Однако специальность сварщика лимитировала лишь койко-место в рабочей общаге. Поэтому, внутренне оставаясь сварщиком, Толик вскоре переквалифицировался в дворники и получил (к тому времени он женился, и у молодожёнов родилась дочка) во временное пользование квартиру на первом этаже старого, начала двадцатого века, трёхэтажного каменного строения в Печатниковом переулке. И пусть она фактически обогревалась четырьмя постоянно включёнными, как Вечный огонь, изношенными газовыми конфорками, отчего порой здесь было нечем дышать, зато Култышев дышал в ней единственным – подлинной поэзией. Впрочем, сами стихотворческие муки объяснял весьма своеобразно:

Я начал рифмовать
меня это забавляло
я видел
как слова делают подножки моим мыслям
и выходило совершенно иное
и я нарифмовал
на целое собрание сочинений
стал хорошим поэтом
а быть хорошим поэтом значит
выдавать свои стихотворения
за свои мысли
и никому не говорить о главном...

Одиннадцатого мая 2001 года, когда Толик уже разбежался с женой и съехал со Сретенки в однокомнатную квартиру дальнего Марьино, он подмёл поутру, как обычно, свой участок и поднялся к себе на одиннадцатый этаж. Вскоре его нашли выпавшим с балкона и замертво лежащим на асфальте...
Предсмертной записки не обнаружили. Говорят, незадолго до этого он просил денег у консьержки, чтобы похмелиться. Некоторые люди у нас исключительно правильные и принципиальные независимо от ситуации. Отказала...

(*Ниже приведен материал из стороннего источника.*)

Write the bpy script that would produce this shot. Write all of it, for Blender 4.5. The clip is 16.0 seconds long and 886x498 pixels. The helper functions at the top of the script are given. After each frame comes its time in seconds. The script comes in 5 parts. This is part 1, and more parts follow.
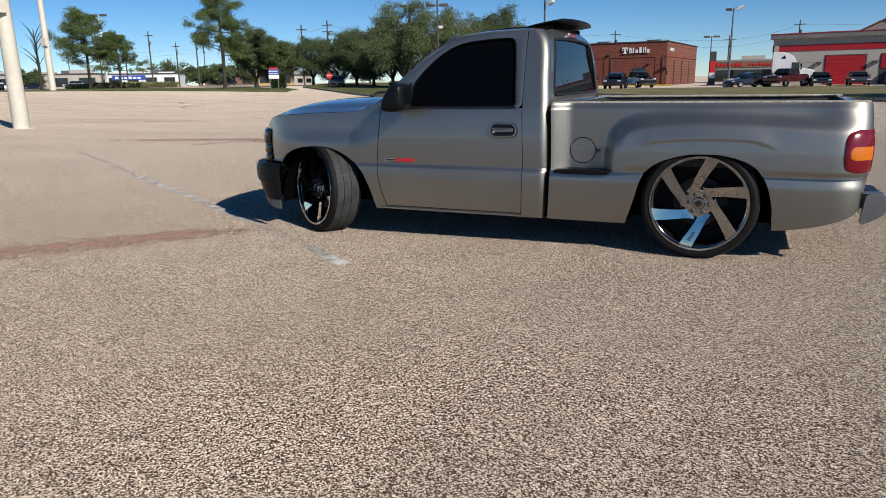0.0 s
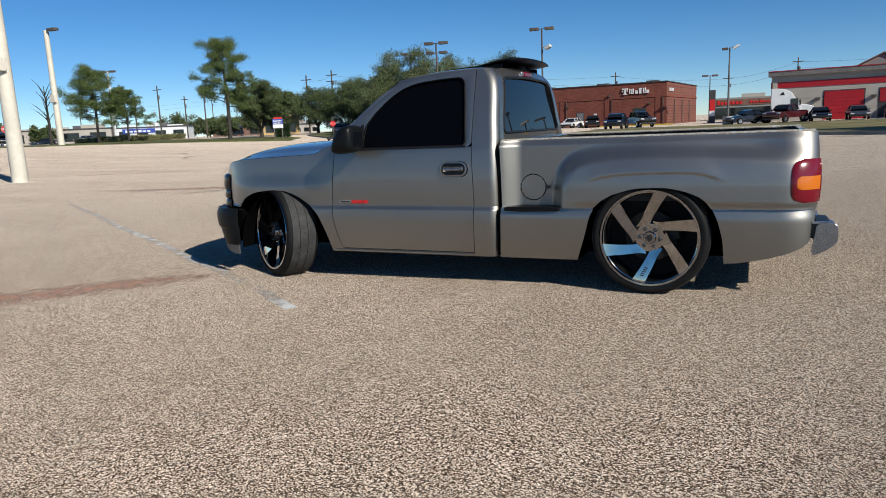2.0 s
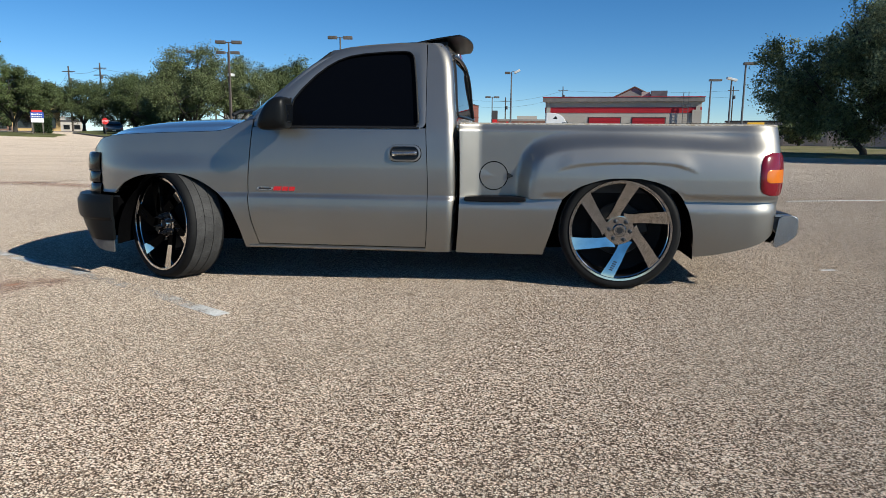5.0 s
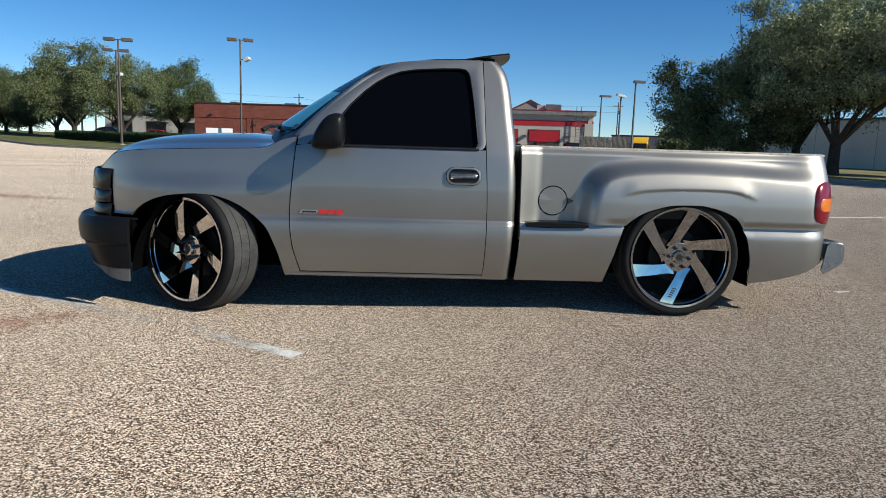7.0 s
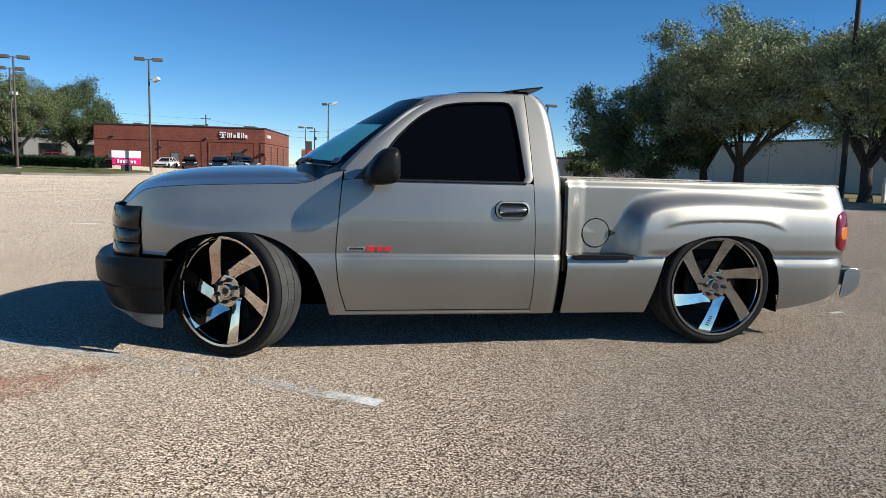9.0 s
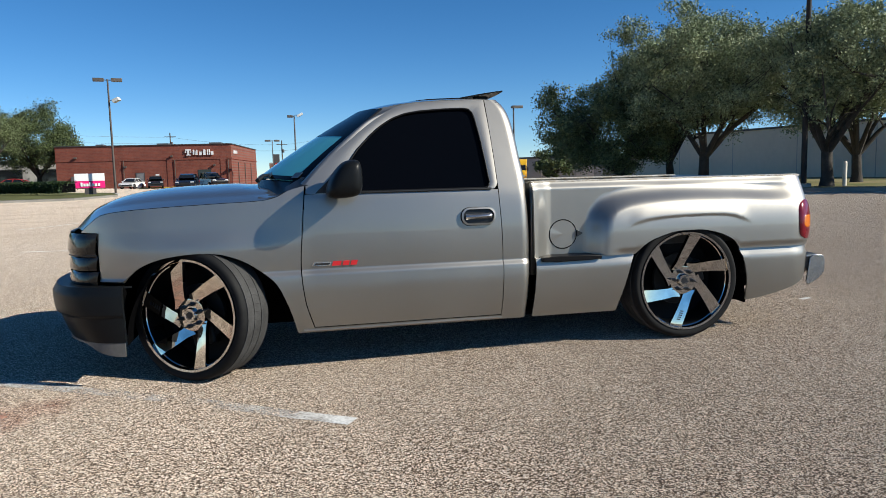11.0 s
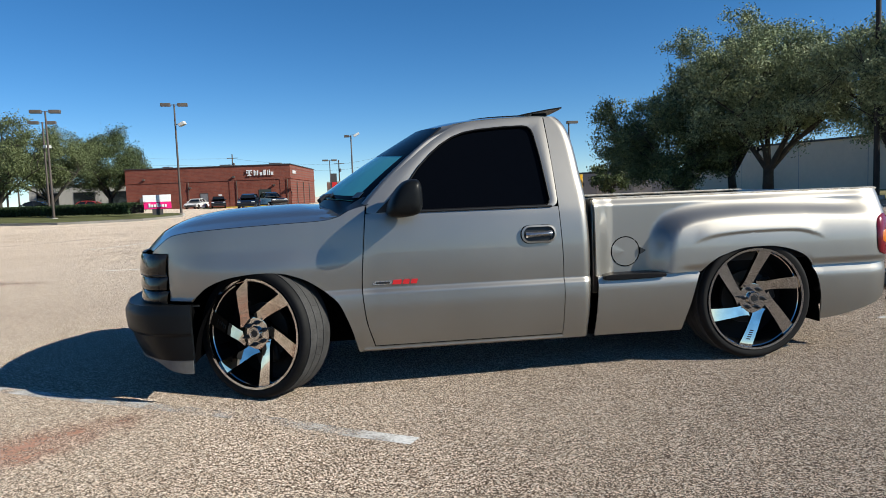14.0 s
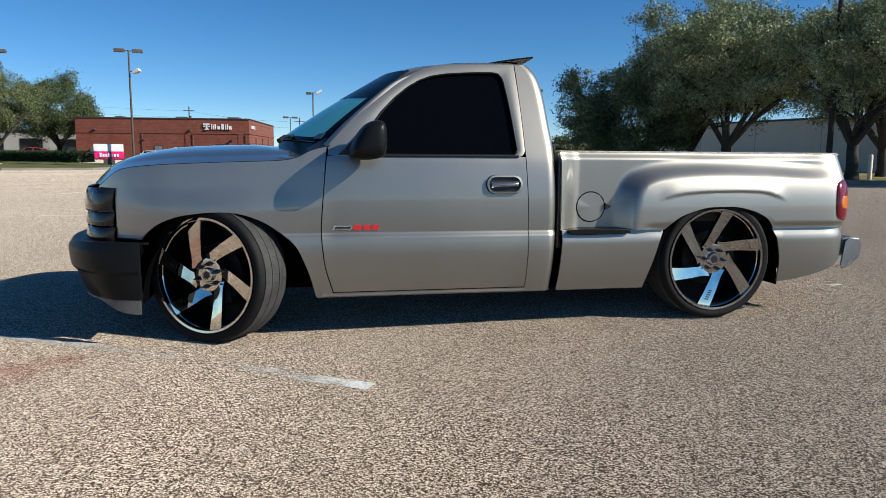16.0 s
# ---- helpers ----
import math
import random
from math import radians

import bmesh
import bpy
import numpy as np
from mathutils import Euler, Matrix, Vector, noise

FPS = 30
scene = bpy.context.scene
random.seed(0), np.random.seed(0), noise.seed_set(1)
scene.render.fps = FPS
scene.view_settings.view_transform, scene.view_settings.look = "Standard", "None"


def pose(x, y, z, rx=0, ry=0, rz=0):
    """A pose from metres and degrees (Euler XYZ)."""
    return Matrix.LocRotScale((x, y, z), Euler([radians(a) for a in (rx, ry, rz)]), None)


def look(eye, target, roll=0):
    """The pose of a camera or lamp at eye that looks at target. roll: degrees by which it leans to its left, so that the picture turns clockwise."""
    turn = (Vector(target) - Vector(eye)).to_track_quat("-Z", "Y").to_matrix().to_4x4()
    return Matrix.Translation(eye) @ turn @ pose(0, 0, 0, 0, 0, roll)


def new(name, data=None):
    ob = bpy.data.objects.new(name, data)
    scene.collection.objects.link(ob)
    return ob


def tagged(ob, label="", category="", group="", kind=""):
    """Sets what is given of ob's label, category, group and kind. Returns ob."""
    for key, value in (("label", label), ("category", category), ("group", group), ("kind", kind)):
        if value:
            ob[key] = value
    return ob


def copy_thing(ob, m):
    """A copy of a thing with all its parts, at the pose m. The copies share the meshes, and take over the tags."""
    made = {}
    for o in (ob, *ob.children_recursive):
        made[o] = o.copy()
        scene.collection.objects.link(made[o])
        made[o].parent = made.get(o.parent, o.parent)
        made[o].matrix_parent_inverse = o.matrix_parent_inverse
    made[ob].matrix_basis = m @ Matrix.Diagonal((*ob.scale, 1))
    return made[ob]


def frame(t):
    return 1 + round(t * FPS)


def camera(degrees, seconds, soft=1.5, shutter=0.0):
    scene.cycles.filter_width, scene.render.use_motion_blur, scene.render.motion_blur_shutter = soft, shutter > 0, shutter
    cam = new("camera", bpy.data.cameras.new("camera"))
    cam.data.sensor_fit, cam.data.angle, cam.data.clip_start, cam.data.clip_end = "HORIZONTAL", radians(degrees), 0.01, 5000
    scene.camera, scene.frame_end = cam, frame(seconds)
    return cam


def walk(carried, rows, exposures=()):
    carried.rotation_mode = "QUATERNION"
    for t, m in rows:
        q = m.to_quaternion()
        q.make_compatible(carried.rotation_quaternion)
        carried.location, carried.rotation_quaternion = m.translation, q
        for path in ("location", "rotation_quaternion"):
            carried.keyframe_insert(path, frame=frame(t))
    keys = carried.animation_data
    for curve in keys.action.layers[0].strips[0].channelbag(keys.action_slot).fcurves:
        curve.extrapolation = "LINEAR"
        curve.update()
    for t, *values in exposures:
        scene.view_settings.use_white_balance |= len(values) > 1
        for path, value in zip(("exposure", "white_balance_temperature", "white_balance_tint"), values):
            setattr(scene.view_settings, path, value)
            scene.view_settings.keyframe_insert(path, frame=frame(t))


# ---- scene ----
cam = camera(65.5, 16.0, soft=0.6)
PATH = [
    (0, (3.292, -4.824, 1.201), (2.506, -3.047, 0.726), -1.0),
    (0.5, (3.478, -4.669, 1.202), (2.659, -2.915, 0.699), -1.4),
    (1, (3.632, -4.6, 1.209), (2.845, -2.833, 0.702), -1.3),
    (1.5, (3.664, -4.572, 1.209), (2.895, -2.777, 0.774), -2.1),
    (2, (3.634, -4.585, 1.152), (2.817, -2.794, 0.801), -2.5),
    (2.5, (3.553, -4.621, 1.073), (2.846, -2.781, 0.737), -2.2),
    (3, (3.363, -4.613, 0.981), (2.876, -2.691, 0.714), -0.6),
    (3.5, (3.141, -4.583, 0.946), (2.697, -2.65, 0.687), 0.3),
    (6, (1.91, -4.238, 0.978), (1.833, -2.273, 0.611), 1.3),
    (6.5, (1.658, -4.193, 0.981), (1.617, -2.223, 0.64), 2.1),
    (7, (1.358, -4.188, 1.031), (1.444, -2.212, 0.73), 1.8),
    (7.5, (1.107, -4.099, 1.024), (1.299, -2.125, 0.766), 1.7),
    (8, (0.846, -4.012, 1.045), (1.039, -2.033, 0.832), 3.2),
    (8.5, (0.614, -4.021, 1.074), (0.851, -2.045, 0.878), 2.6),
    (9, (0.537, -4.013, 1.082), (0.877, -2.056, 0.849), 1.6),
    (11.5, (0.594, -3.972, 1.104), (0.994, -2.023, 0.901), -1.9),
    (12, (0.579, -3.974, 1.106), (0.901, -2.008, 0.926), -2.9),
    (12.5, (0.556, -3.97, 1.119), (0.798, -1.99, 0.967), -2.4),
    (13, (0.54, -3.96, 1.13), (0.745, -1.975, 1.0), -2.8),
    (13.5, (0.54, -3.958, 1.125), (0.741, -1.972, 0.993), -2.7),
    (14, (0.563, -3.957, 1.111), (0.821, -1.98, 0.946), -2.2),
    (14.5, (0.577, -3.968, 1.102), (0.888, -2.004, 0.889), -1.5),
    (15, (0.594, -3.946, 1.052), (0.935, -1.992, 0.797), -0.2),
    (15.5, (0.574, -3.888, 1.013), (0.931, -1.938, 0.751), 0.2),
    (16, (0.554, -3.864, 1.002), (0.926, -1.917, 0.735), 0.4),
]
walk(cam, [(t, look(eye, target, roll)) for t, eye, target, roll in PATH], [(0.0, -0.03, 6480, 9), (2.0, 0.0, 6420, 7), (4.0, 0.16, 6400, 5), (7.0, 0.32, 6450, 5), (9.0, 0.42, 6480, 5), (12.0, 0.41, 6500, 6), (16.0, 0.36, 6500, 5)])

# ---- sky and sun ----
world = bpy.data.worlds.new("sky")
scene.world = world
world.use_nodes = True
wn = world.node_tree.nodes
sky = wn.new("ShaderNodeTexSky")
sky.sky_type = "NISHITA"
sky.sun_disc = False
sky.sun_elevation = radians(31.6)
sky.sun_rotation = radians(117.6)
sky.altitude = 600
sky.air_density = 0.68
sky.dust_density = 0.0
sky.ozone_density = 4.0
wn["Background"].inputs[1].default_value = 0.096
tone = wn.new("ShaderNodeHueSaturation")
tone.inputs["Saturation"].default_value = 1.22
world.node_tree.links.new(sky.outputs[0], tone.inputs["Color"])
world.node_tree.links.new(tone.outputs[0], wn["Background"].inputs[0])
sun = new("sun", bpy.data.lights.new("sun", "SUN"))
sun.data.energy, sun.data.angle, sun.data.color = 5.0, radians(0.53), (1.0, 0.94, 0.84)
sun.matrix_world = look((14.4, -7.5, 10), (0, 0, 0))


# ---- materials ----
def principled(name, color, rough=0.5, metal=0.0, spec=0.5, coat=0.0, coat_rough=0.05):
    m = bpy.data.materials.new(name)
    m.use_nodes = True
    b = m.node_tree.nodes["Principled BSDF"]
    b.inputs["Base Color"].default_value = (*color, 1)
    b.inputs["Roughness"].default_value = rough
    b.inputs["Metallic"].default_value = metal
    b.inputs["Specular IOR Level"].default_value = spec
    b.inputs["Coat Weight"].default_value = coat
    b.inputs["Coat Roughness"].default_value = coat_rough
    return m, m.node_tree.nodes, m.node_tree.links, b


def coords(nodes, world_space):
    if world_space:
        return nodes.new("ShaderNodeNewGeometry").outputs["Position"]
    return nodes.new("ShaderNodeTexCoord").outputs["Object"]


def noise_tex(nodes, links, co, scale, detail=4.0, rough=0.55):
    n = nodes.new("ShaderNodeTexNoise")
    n.inputs["Scale"].default_value, n.inputs["Detail"].default_value, n.inputs["Roughness"].default_value = scale, detail, rough
    links.new(co, n.inputs["Vector"])
    return n


def ramp(nodes, links, fac, stops):
    r = nodes.new("ShaderNodeValToRGB")
    while len(r.color_ramp.elements) < len(stops):
        r.color_ramp.elements.new(0.5)
    for e, (p, c) in zip(r.color_ramp.elements, stops):
        e.position, e.color = p, (*c, 1)
    links.new(fac, r.inputs[0])
    return r.outputs[0]


def mix(nodes, links, fac, a, b, how="MIX"):
    n = nodes.new("ShaderNodeMix")
    n.data_type, n.blend_type = "RGBA", how
    for v, socket in ((fac, n.inputs[0]), (a, n.inputs[6]), (b, n.inputs[7])):
        if isinstance(v, (int, float)):
            socket.default_value = v
        elif isinstance(v, tuple):
            socket.default_value = (*v, 1)
        else:
            links.new(v, socket)
    return n.outputs[2]


def bump(nodes, links, b, height, strength, distance):
    n = nodes.new("ShaderNodeBump")
    n.inputs["Strength"].default_value, n.inputs["Distance"].default_value = strength, distance
    links.new(height, n.inputs["Height"])
    links.new(n.outputs[0], b.inputs["Normal"])


def worn(name, color, rough=0.5, metal=0.0, vary=0.25, fine=40.0, coarse=1.5, relief=0.15, depth=0.002, world_space=False, spec=0.5, coat=0.0):
    """A surface with a fine grain and broad stains."""
    m, nodes, links, b = principled(name, color, rough, metal, spec, coat)
    co = coords(nodes, world_space)
    a, c = noise_tex(nodes, links, co, fine), noise_tex(nodes, links, co, coarse)
    dark, light = tuple(v * (1 - vary) for v in color), tuple(min(1, v * (1 + vary)) for v in color)
    broad = ramp(nodes, links, c.outputs[0], [(0.3, dark), (0.7, light)])
    grain = ramp(nodes, links, a.outputs[0], [(0.3, (1 - vary,) * 3), (0.7, (1, 1, 1))])
    links.new(mix(nodes, links, 0.8, broad, grain, "MULTIPLY"), b.inputs["Base Color"])
    bump(nodes, links, b, a.outputs[0], relief, depth)
    return m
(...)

Не откажем же мы, сегодняшние, масштабу дарования одного из своеобычно-изысканных и до самобичевания честнейших поэтов "побитого
втёмную" поколения дворников и сторожей, как не откажем в теплоте и запоздалой любви, которую Анатолий Култышев в очередной своей аллегории сравнил с надетым в жару тулупом. По той же самой причине тулуп был сброшен, но там, в "очереди калек", "струящейся через всё небо в йориковый череп", возвращён его бедолаге-хозяину самым главным гардеробщиком человеческого театра на премьере Страшного суда.